Efficiently UPDATE and DELETE using TOP and ORDER BY

Since SQL Server 2005, Microsoft had a nice addition to the common DML statements, UPDATE and DELETE, by allowing the use of the TOP keyword. Well, we’re now in the year 2018 and SQL Server 2019 is just around the corner, and yet unfortunately for many of us, SQL Server still doesn’t support the use of the TOP keyword in direct conjunction with the ORDER BY clause. So when we do need to update or delete the top x rows in a table based on a specific order, we’re bound to use all kinds of workarounds.

 

However, many of the commonly used workarounds are not as efficient as they can be.

The Common Workarounds

Here’s an example of one such common method to update the top x rows in a table based on a specific order:

UPDATE MyTable SET Col1 = Whatever

WHERE ID IN (SELECT TOP (100) ID FROM MyTable ORDER BY Col2 DESC)

As you can see, this method uses a subquery to get the list of unique IDs of the top 100 rows that we want to update. The problem with this method is that we’re accessing the table twice and performing a JOIN between the two sets of data (even though we didn’t explicitly write “JOIN” in the statement, that’s still what SQL Server does in the background).

There are several variations to this method. Here’s another example:

UPDATE MyTable SET Col1 = Whatever
FROM MyTable

JOIN

(SELECT TOP (100) ID FROM MyTable ORDER BY Col2 DESC) AS ToDelete

ON MyTable.ID = ToDelete.ID

This is an explicit JOIN statement with a subquery. This practically results in the same execution plan as the previous method, except that it allows the use of composite primary keys in the JOIN condition.

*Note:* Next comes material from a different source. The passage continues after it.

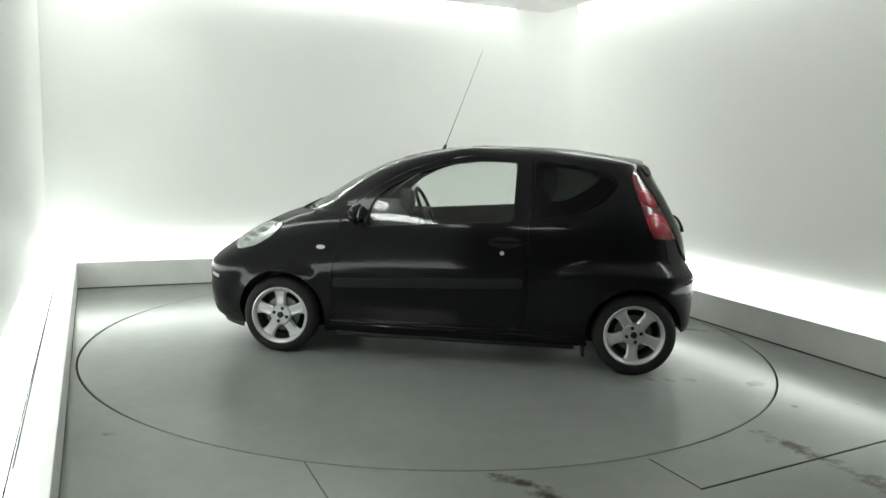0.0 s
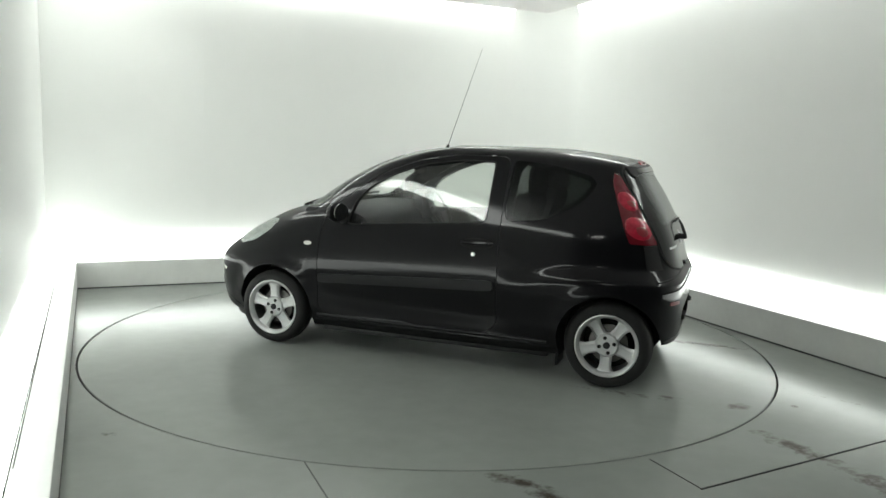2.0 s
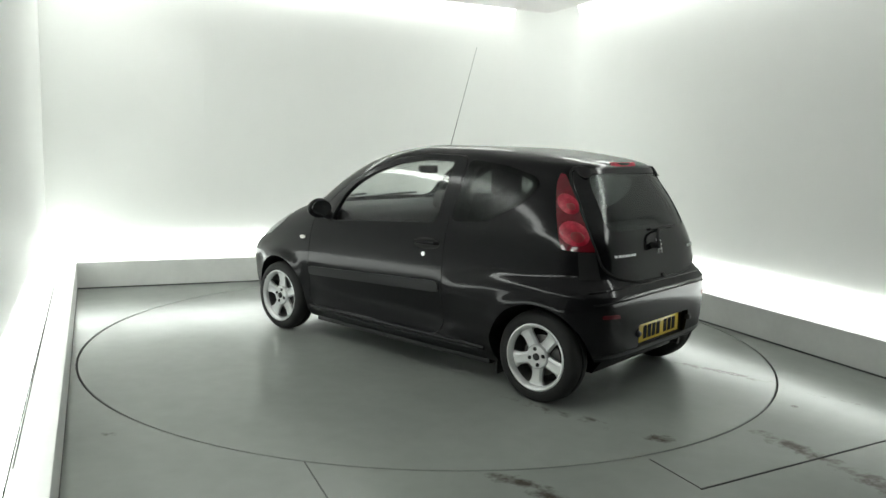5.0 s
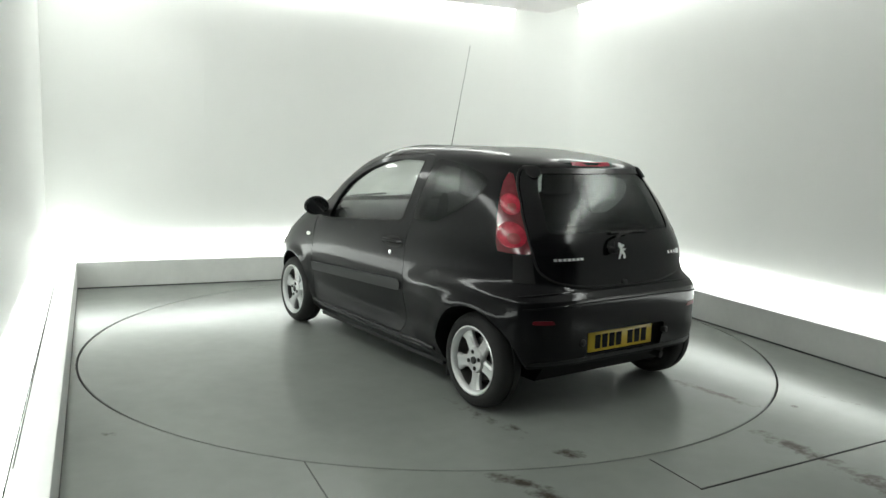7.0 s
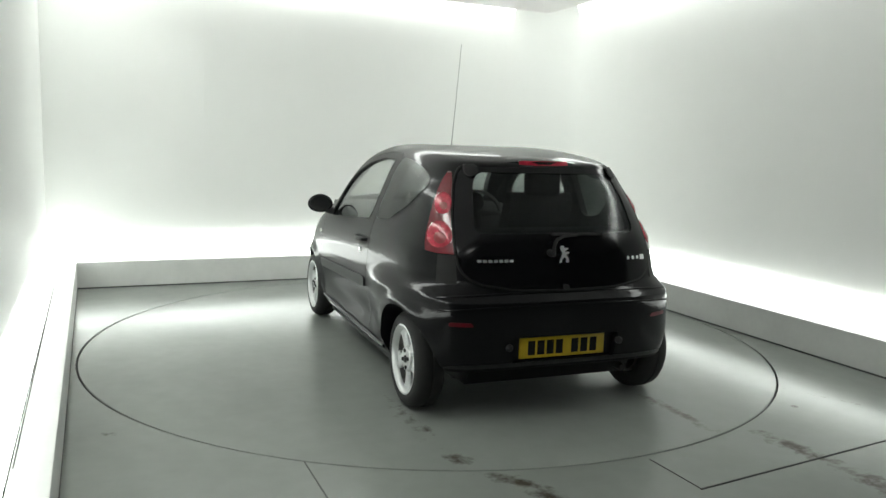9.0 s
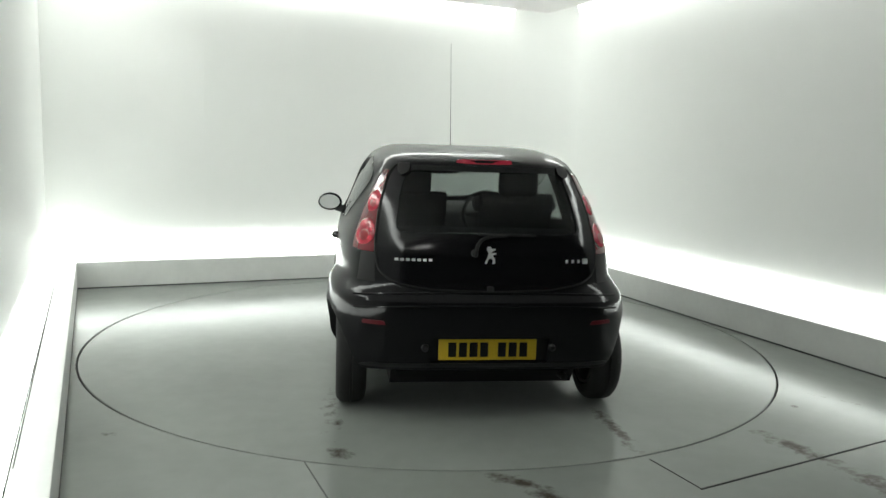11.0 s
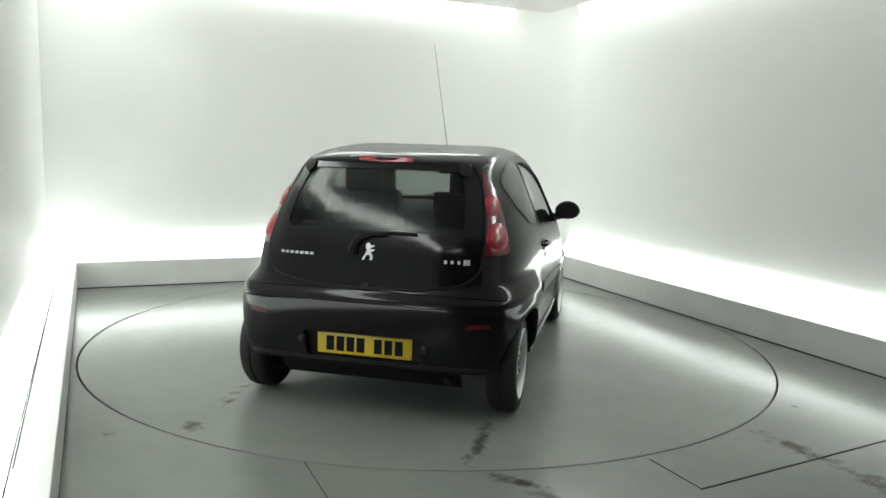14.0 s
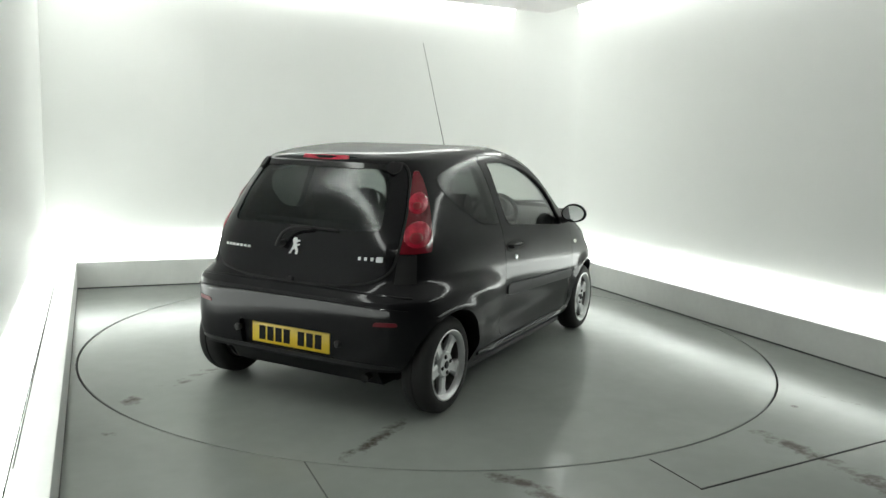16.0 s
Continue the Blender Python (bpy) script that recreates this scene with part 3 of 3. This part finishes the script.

Another method is to do the same by first putting the results of the subquery in a temporary table and then doing the UPDATE by joining with that temporary table, but that would result in even worse performance due to the extra overhead. All it does is the same as the previous two methods, with an extra step in the middle.

Another method is to use the SET ROWCOUNT statement which would limit any statement to affect a specific maximum number of rows. However, this method is strongly not recommended because unlike the TOP keyword, SQL Server doesn’t take it into consideration when building the execution plan – which could result in an execution plan optimized for many rows of data even though we put a small number in SET ROWCOUNT. Also, small detail: Microsoft announced that this command will no longer affect DML statements in the future. So, the whole thing is deprecated anyway.

All of the above is relevant to DELETE statements as well.

So, what’s the best way to do this?

I found that the best way to execute a DML statement on a limited number of rows based on specific ordering is actually by updating the subquery itself. This ability in SQL Server is not trivial to all DBAs and a lot of people don’t even know that it’s possible, which is a real shame, because Microsoft actually mentions it in the documentation of the TOP clause. Here’s an example of what I mean:

UPDATE TheSubQuery SET Col1 = Col1 + Col3
FROM (
SELECT TOP(100) Col1, Col3 FROM MyTable

ORDER BY Col2 DESC

) AS TheSubQuery

Note that I need to select in the subquery all the columns that are used outside the subquery (such as Col1 and Col3). And any data that you’re using outside the subquery must be available (so, suppose you perform a JOIN with another table, the columns used in the join must also be queried in the sub query).

Notice how I’m accessing the table only once (you can see it in the execution plan if you test it yourself), and obviously not doing any self-joins as a result of that.

This method works similarly using CTE:

WITH TheCTEQuery AS

(

SELECT TOP(100) Col1, Col3

FROM MyTable

ORDER BY Col2 DESC

)

UPDATE TheCTEQuery SET Col1 = Col1 + Col3

FROM TheCTEQuery

And even by creating a VIEW instead of the subquery, and updating that view:

CREATE VIEW MyView
AS
SELECT TOP(100) Col1, Col3
FROM MyTable
ORDER BY Col2 DESC
GO
UPDATE MyView SET Col1 = Col1 + Col3
FROM MyView

The result and performance of all three methods are practically the same.

Again, all of the above is relevant to DELETE statements as well.

Conclusion

It is indeed a shame that Microsoft added the TOP keyword to DML statements but castrated it this much, since the combination of TOP and ORDER BY seems quite trivial. So until this ability will be built-in, I hope you can make good use of the above workarounds that I’ve showed you.